- [Short task] For this exercise, repeat all of the material verbatim apart from its images.

- [Provided material]
· · ·

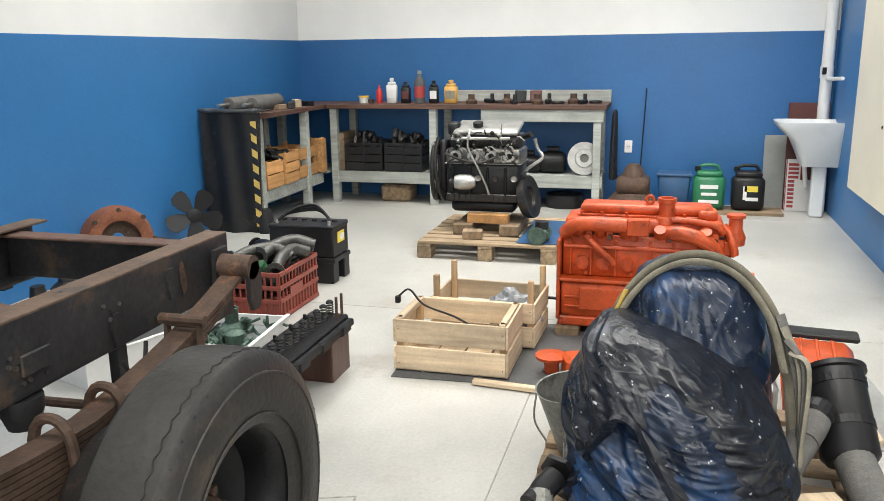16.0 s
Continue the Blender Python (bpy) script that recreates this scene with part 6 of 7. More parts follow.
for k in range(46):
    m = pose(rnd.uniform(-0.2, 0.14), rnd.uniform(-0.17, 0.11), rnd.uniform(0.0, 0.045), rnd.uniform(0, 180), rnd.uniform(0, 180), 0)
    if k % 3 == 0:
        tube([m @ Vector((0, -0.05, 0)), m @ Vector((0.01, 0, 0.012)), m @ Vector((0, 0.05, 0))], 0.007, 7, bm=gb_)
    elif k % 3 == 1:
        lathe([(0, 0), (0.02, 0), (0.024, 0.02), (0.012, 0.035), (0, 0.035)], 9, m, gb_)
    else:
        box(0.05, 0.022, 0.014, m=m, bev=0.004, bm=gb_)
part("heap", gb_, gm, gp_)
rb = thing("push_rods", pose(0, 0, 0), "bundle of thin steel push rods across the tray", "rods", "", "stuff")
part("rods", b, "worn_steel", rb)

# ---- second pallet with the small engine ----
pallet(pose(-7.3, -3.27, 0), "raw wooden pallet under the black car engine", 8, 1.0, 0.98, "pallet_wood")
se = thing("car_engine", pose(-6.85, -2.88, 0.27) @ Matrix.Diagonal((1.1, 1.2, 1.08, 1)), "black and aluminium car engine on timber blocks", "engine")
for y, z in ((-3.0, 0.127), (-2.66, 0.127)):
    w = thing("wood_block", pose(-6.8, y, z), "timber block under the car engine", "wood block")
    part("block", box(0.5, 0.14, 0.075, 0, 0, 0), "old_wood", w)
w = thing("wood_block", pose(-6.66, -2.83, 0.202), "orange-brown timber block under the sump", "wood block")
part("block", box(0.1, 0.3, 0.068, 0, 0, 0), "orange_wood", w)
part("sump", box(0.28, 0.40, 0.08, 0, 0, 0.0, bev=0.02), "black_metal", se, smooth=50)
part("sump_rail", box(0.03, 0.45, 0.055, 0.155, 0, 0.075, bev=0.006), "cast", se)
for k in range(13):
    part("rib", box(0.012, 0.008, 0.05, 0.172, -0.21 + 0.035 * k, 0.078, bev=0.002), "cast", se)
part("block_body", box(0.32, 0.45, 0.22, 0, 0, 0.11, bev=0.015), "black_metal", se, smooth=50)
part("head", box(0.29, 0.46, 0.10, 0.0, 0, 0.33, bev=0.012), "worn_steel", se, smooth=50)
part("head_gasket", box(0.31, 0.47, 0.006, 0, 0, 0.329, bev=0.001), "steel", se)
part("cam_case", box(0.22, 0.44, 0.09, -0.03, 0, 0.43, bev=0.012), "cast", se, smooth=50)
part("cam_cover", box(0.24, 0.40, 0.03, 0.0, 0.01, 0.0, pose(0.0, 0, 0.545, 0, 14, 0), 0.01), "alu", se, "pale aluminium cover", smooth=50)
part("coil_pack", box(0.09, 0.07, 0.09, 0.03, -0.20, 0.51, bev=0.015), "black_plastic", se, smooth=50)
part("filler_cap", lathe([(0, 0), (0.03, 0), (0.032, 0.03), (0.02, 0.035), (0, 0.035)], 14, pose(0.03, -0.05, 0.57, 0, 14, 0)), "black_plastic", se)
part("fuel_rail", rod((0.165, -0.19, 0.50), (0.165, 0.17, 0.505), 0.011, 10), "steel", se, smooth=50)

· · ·

- [Written response]
16.0 s
Continue the Blender Python (bpy) script that recreates this scene with part 6 of 7. More parts follow.
for k in range(46):
    m = pose(rnd.uniform(-0.2, 0.14), rnd.uniform(-0.17, 0.11), rnd.uniform(0.0, 0.045), rnd.uniform(0, 180), rnd.uniform(0, 180), 0)
    if k % 3 == 0:
        tube([m @ Vector((0, -0.05, 0)), m @ Vector((0.01, 0, 0.012)), m @ Vector((0, 0.05, 0))], 0.007, 7, bm=gb_)
    elif k % 3 == 1:
        lathe([(0, 0), (0.02, 0), (0.024, 0.02), (0.012, 0.035), (0, 0.035)], 9, m, gb_)
    else:
        box(0.05, 0.022, 0.014, m=m, bev=0.004, bm=gb_)
part("heap", gb_, gm, gp_)
rb = thing("push_rods", pose(0, 0, 0), "bundle of thin steel push rods across the tray", "rods", "", "stuff")
part("rods", b, "worn_steel", rb)

# ---- second pallet with the small engine ----
pallet(pose(-7.3, -3.27, 0), "raw wooden pallet under the black car engine", 8, 1.0, 0.98, "pallet_wood")
se = thing("car_engine", pose(-6.85, -2.88, 0.27) @ Matrix.Diagonal((1.1, 1.2, 1.08, 1)), "black and aluminium car engine on timber blocks", "engine")
for y, z in ((-3.0, 0.127), (-2.66, 0.127)):
    w = thing("wood_block", pose(-6.8, y, z), "timber block under the car engine", "wood block")
    part("block", box(0.5, 0.14, 0.075, 0, 0, 0), "old_wood", w)
w = thing("wood_block", pose(-6.66, -2.83, 0.202), "orange-brown timber block under the sump", "wood block")
part("block", box(0.1, 0.3, 0.068, 0, 0, 0), "orange_wood", w)
part("sump", box(0.28, 0.40, 0.08, 0, 0, 0.0, bev=0.02), "black_metal", se, smooth=50)
part("sump_rail", box(0.03, 0.45, 0.055, 0.155, 0, 0.075, bev=0.006), "cast", se)
for k in range(13):
    part("rib", box(0.012, 0.008, 0.05, 0.172, -0.21 + 0.035 * k, 0.078, bev=0.002), "cast", se)
part("block_body", box(0.32, 0.45, 0.22, 0, 0, 0.11, bev=0.015), "black_metal", se, smooth=50)
part("head", box(0.29, 0.46, 0.10, 0.0, 0, 0.33, bev=0.012), "worn_steel", se, smooth=50)
part("head_gasket", box(0.31, 0.47, 0.006, 0, 0, 0.329, bev=0.001), "steel", se)
part("cam_case", box(0.22, 0.44, 0.09, -0.03, 0, 0.43, bev=0.012), "cast", se, smooth=50)
part("cam_cover", box(0.24, 0.40, 0.03, 0.0, 0.01, 0.0, pose(0.0, 0, 0.545, 0, 14, 0), 0.01), "alu", se, "pale aluminium cover", smooth=50)
part("coil_pack", box(0.09, 0.07, 0.09, 0.03, -0.20, 0.51, bev=0.015), "black_plastic", se, smooth=50)
part("filler_cap", lathe([(0, 0), (0.03, 0), (0.032, 0.03), (0.02, 0.035), (0, 0.035)], 14, pose(0.03, -0.05, 0.57, 0, 14, 0)), "black_plastic", se)
part("fuel_rail", rod((0.165, -0.19, 0.50), (0.165, 0.17, 0.505), 0.011, 10), "steel", se, smooth=50)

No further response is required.